Fra gli ospiti di Reloaded chi ti ha colpito di più? 

Per motivi diversi, direi: Edoardo Bennato, Finardi e i Luminal. 

 

A Savignano sul Rubicone (FC) – 24 giugno 2011, dopo aver aperto il vostro concerto con i catanesi Nadiè – ho assistito dal palco alla prima data con Xabier Iriondo (storico chitarrista della band, nda) di nuovo con voi dopo 10 anni: gli Afterhours in formazione originale. Com’è stato per te? 

Molto emozionante, al di là del suonare insieme, perché il rapporto personale tra di noi non si era mai interrotto: per me Xabier è come un fratello. Nel ritrovarsi, c’era sia l’emozione di risuonare il repertorio creato insieme sia l’eccitazione di riproporre con lui i brani scritti durante gli anni della sua assenza. Quindi, revival e novità allo stesso tempo! 

 

Padania vi è valso la Targa Tenco: un disco di musica difficile per tempi difficili, che dal vivo assume imponenza. 
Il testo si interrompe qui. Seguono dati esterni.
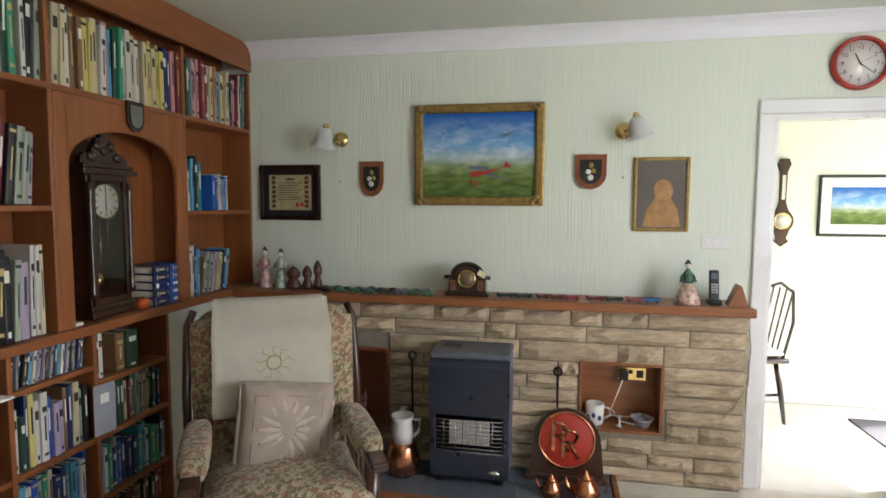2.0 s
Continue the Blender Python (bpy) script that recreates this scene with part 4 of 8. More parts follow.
figurine("lady_figurine", 0.45, -0.14, MZ, 0.235, plain("rose_robe_glaze", (0.45, 0.28, 0.25), 0.3, var=0.5, scale=40), "china lady figurine in a pale rose robe on the mantel", group="figurines on the mantel")
figurine("lady_figurine", 0.545, -0.13, MZ, 0.225, plain("green_robe_glaze", (0.30, 0.36, 0.30), 0.3, var=0.5, scale=40), "china lady figurine in a grey-green robe on the mantel", group="figurines on the mantel")
figurine("lady_figurine", mx(1165), -0.15, MZ, 0.215, plain("green_pink_gown", (0.06, 0.14, 0.085), 0.25, var=0.6, scale=30), "china lady in a wide dark green gown", group="figurines on the mantel")
bm = lathe(bmesh.new(), [(0, 0), (0.062, 0), (0.06, 0.02), (0.045, 0.06), (0.025, 0.1), (0, 0.1)], 16)
solo("gown_skirt", bm, plain("striped_skirt", (0.50, 0.34, 0.28), 0.3, var=0.6, scale=50), "striped pink and cream china skirt of a figurine", "figurine", "figurines on the mantel", at=pose(mx(1163), -0.185, MZ))
M["carved_wood"] = wood("carved_red_wood", (0.06, 0.018, 0.008), (0.12, 0.04, 0.018), 0.4)
for x, h, r in ((0.625, 0.125, 0.042), (0.71, 0.135, 0.03), (0.775, 0.165, 0.026)):
    bm = lathe(bmesh.new(), [(0, 0), (r, 0), (r * 1.1, h * 0.1), (r * 0.8, h * 0.3), (r * 0.55, h * 0.42), (r * 0.9, h * 0.55), (r * 0.95, h * 0.7), (r * 0.6, h * 0.88), (0.004, h), (0, h)], 14)
    blob(bm, (0, -r * 0.85, h * 0.62), (0.006, 0.012, 0.012), 8, 6)
    solo("wooden_bust", bm, "carved_wood", "small dark carved wooden head on the mantel", "carving", "carved heads", at=pose(x, -0.13, MZ))


def build_mantel_clock():
    ob = thing("mantel_clock", pose(mx(792), -0.16, MZ), "dark arched wooden mantel clock with painted front", "clock")
    part("base", boxes((-0.118, -0.05, 0, 0.118, 0.05, 0.018), bevel=0.004), "darkwood", ob)
    poly = [(-0.1, 0.018), (0.1, 0.018), (0.1, 0.09), (0.108, 0.1)] + [(0.075 * math.cos(a), 0.10 + 0.062 * math.sin(a)) for a in [math.pi * k / 12 for k in range(13)]] + [(-0.108, 0.1), (-0.1, 0.09)]
    part("case", prism(bmesh.new(), poly, -0.035, 0.04, plane="xz"), "darkwood", ob)
    rim = [(0.085 * math.cos(a), -0.02, 0.102 + 0.07 * math.sin(a)) for a in [math.pi * k / 14 for k in range(15)]]
    part("hood", tube(bmesh.new(), [(-0.125, -0.02, 0.098), *rim[::-1], (0.125, -0.02, 0.098)], 0.011, 8), "darkwood", ob)
    part("dial", moved(lathe(bmesh.new(), [(0, 0), (0.043, 0), (0.043, 0.006), (0, 0.008)], 28), pose(0, -0.036, 0.092, 90, 0, 0)), plain("old_gilt_dial", (0.16, 0.12, 0.07), 0.35, 0.3), ob)
    part("bezel", tube(bmesh.new(), [(0.045 * math.cos(a), -0.042, 0.092 + 0.045 * math.sin(a)) for a in [2 * math.pi * k / 24 for k in range(24)]], 0.005, 6, close=True), "brass", ob)
    part("note", moved(boxes((0.0, -0.001, 0, 0.045, 0.001, 0.03)), pose(0.055, -0.048, 0.12, 0, 30, 0)), "yellow_paper", ob, "small cream paper note")
    for s in (-1, 1):
        part("painted_panel", boxes((s * 0.075 - 0.018, -0.0365, 0.03, s * 0.075 + 0.018, -0.0352, 0.085)), plain("lacquer_panel", (0.13, 0.05, 0.02), 0.3, var=0.6, scale=60), ob)


build_mantel_clock()


def model_car(x, y, length, color, group, kind="car"):
    key = "toy_paint_" + "_".join(f"{int(c * 100):02d}" for c in color)
    if key not in M:
        M[key] = plain(key, color, 0.3, var=0.05, bumpy=0)
    ob = thing("model_" + kind, pose(x, y, MZ, 0, 0, 2), f"small toy {kind} in a row along the mantel", "toy " + kind, group)
    L, h = length / 2, 0.022 if kind == "car" else 0.024
    if kind == "car":
        poly = [(-L, 0.006), (L, 0.006), (L, 0.014), (L * 0.55, 0.016), (L * 0.3, h + 0.003), (-L * 0.5, h + 0.003), (-L * 0.75, 0.017), (-L, 0.015)]
    else:
        poly = [(-L, 0.006), (L, 0.006), (L, h), (L * 0.2, h), (L * 0.15, h - 0.004), (-L * 0.7, h - 0.004), (-L * 0.75, h + 0.003), (-L, h + 0.003)]
    part("body", prism(bmesh.new(), poly, -0.012, 0.012, plane="xz"), key, ob)
    for sx in (-0.6, 0.6):
        part("wheels", moved(lathe(bmesh.new(), [(0, -0.013), (0.006, -0.013), (0.006, 0.013), (0, 0.013)], 10), pose(sx * L, 0, 0.006, 90, 0, 0)), "black", ob)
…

Mi sembra davvero una definizione perfetta: io non avrei proprio niente da aggiungervi! 

 

Lo scorso marzo, a Milano, ho notato molte telecamere su e giù dal palco. È prevista un’uscita video per continuare le celebrazioni di HPDB? 

Sì, erano lì per le riprese di un film, proprio su quel concerto: verrà pubblicato da Feltrinelli, probabilmente in autunno. È in fase di ultimazione per il montaggio e il sonoro. 

Gli Afterhours hanno attraversato due fasi di rock italiano: quella nata con voi e l’etichetta Mescalnegli anni ‘90 e l’odierna, che avete documentato nella compilation Il paese è reale, lanciata col vostro omonimo brano di Sanremo. Differenze? 

È un discorso non facile, come fare paragoni calcistici fra i campioni del passato e quelli del presente! Il contesto è cambiato. La scena allora era più ricca e variegata – indipendentemente dal genere e dalla provenienza geografica – perché in quel periodo le band cresciute sottobosco avevano raggiunto il massimo potenziale e sono esplose, dopo anni di attività. Le case discografiche, in crisi di talenti nei ’90, scoprirono questo mondo underground italiano e trovarono una miniera d’oro. Adesso è un po’ più indistinto: si è affermato un certo professionismo, paternalistico nei confronti degli artisti. C’è uno schiacciamento creativo: non che non ci sia talento – anzi – ma gli artisti osano di meno, sfondando meno muri creativi. Quel tipo di professionismo, inoltre, ha curato di più l’aspetto estetico.